▶ AIM: Reproduce the lines of the material exactly, excluding every image.

<<<<

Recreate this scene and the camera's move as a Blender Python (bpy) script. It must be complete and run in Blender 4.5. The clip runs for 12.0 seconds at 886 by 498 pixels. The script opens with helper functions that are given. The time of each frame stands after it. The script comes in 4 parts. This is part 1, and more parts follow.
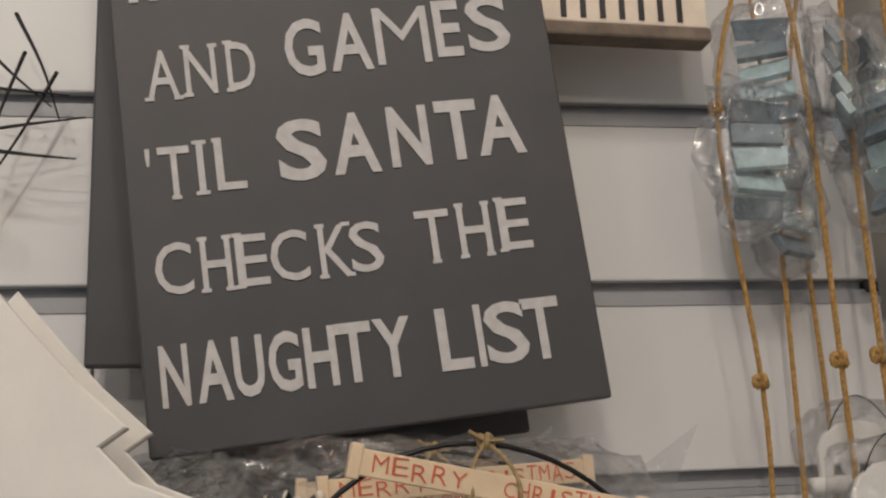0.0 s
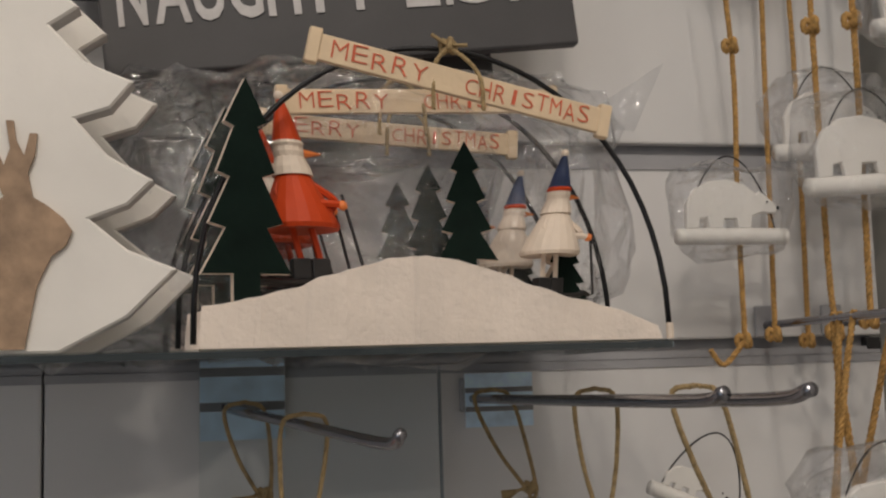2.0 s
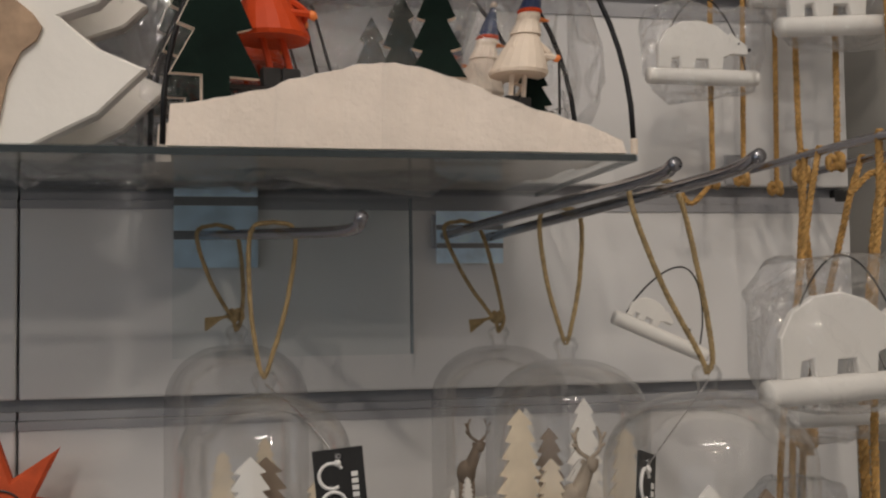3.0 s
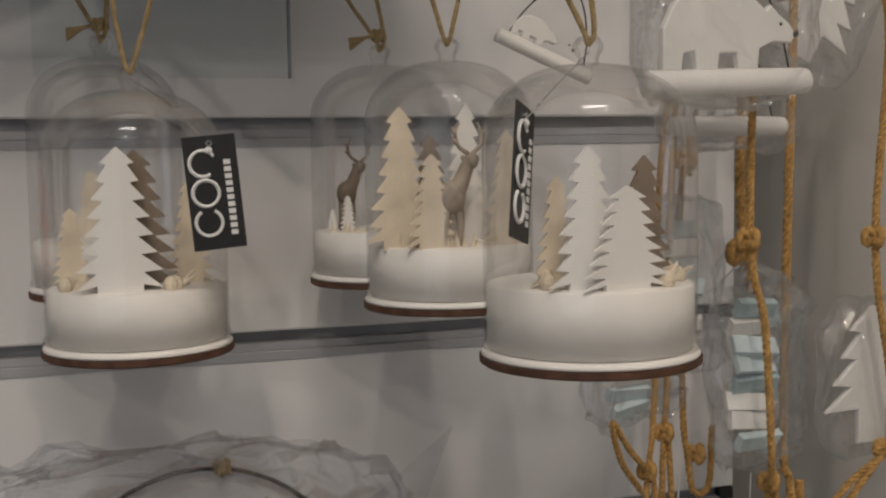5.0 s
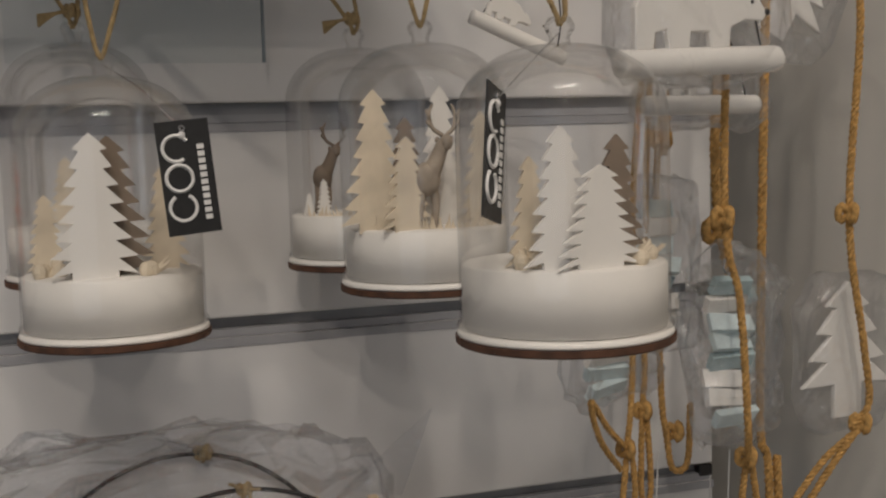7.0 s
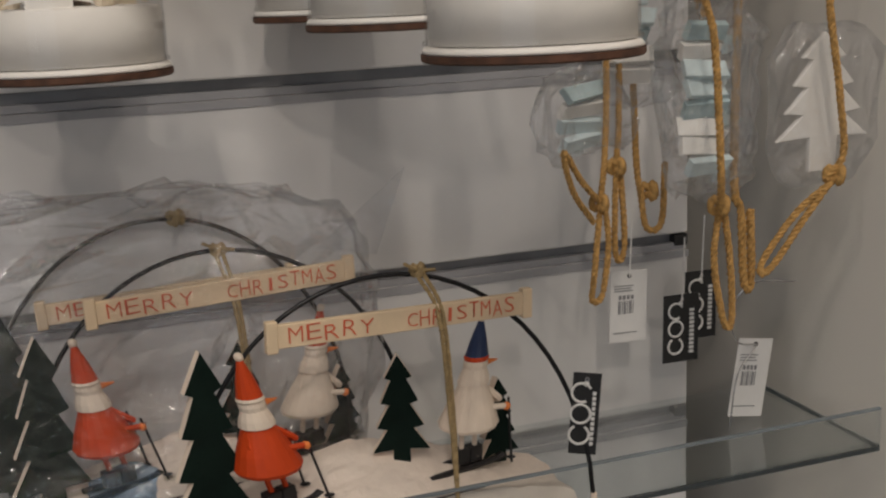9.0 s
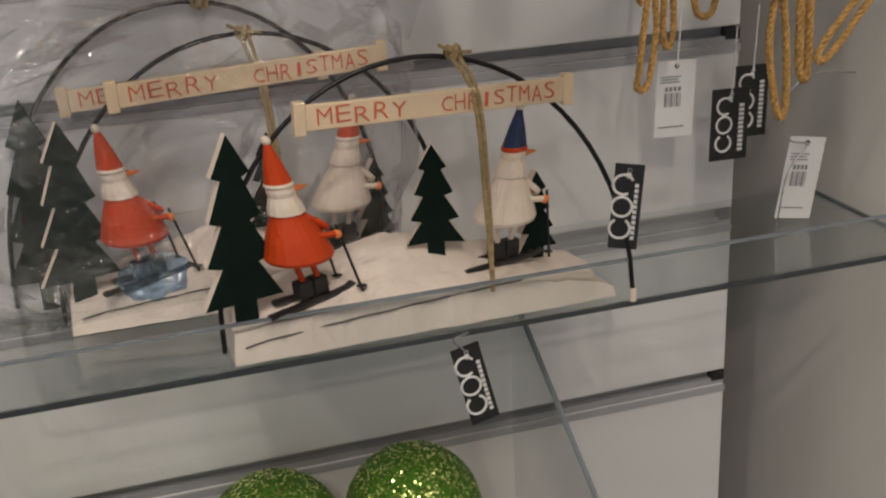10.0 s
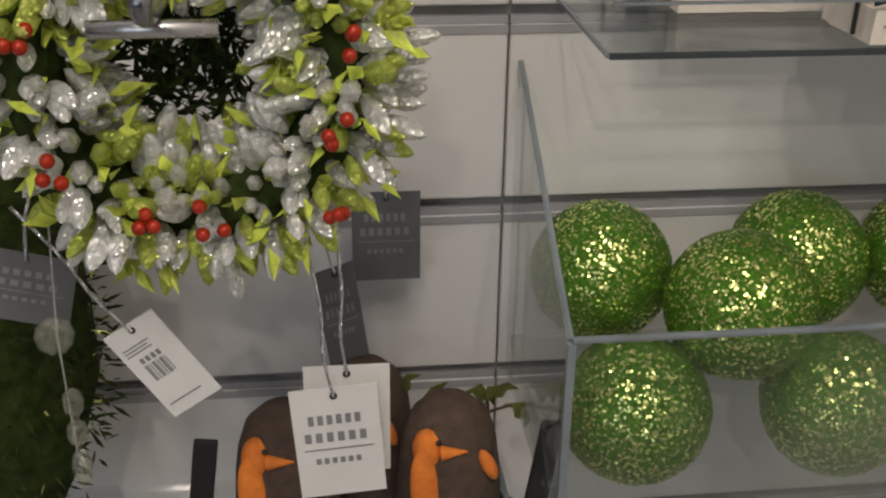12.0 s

>>>>

▶ THE RESPONSE:
Recreate this scene and the camera's move as a Blender Python (bpy) script. It must be complete and run in Blender 4.5. The clip runs for 12.0 seconds at 886 by 498 pixels. The script opens with helper functions that are given. The time of each frame stands after it. The script comes in 4 parts. This is part 1, and more parts follow.
0.0 s
2.0 s
3.0 s
5.0 s
7.0 s
9.0 s
10.0 s
12.0 s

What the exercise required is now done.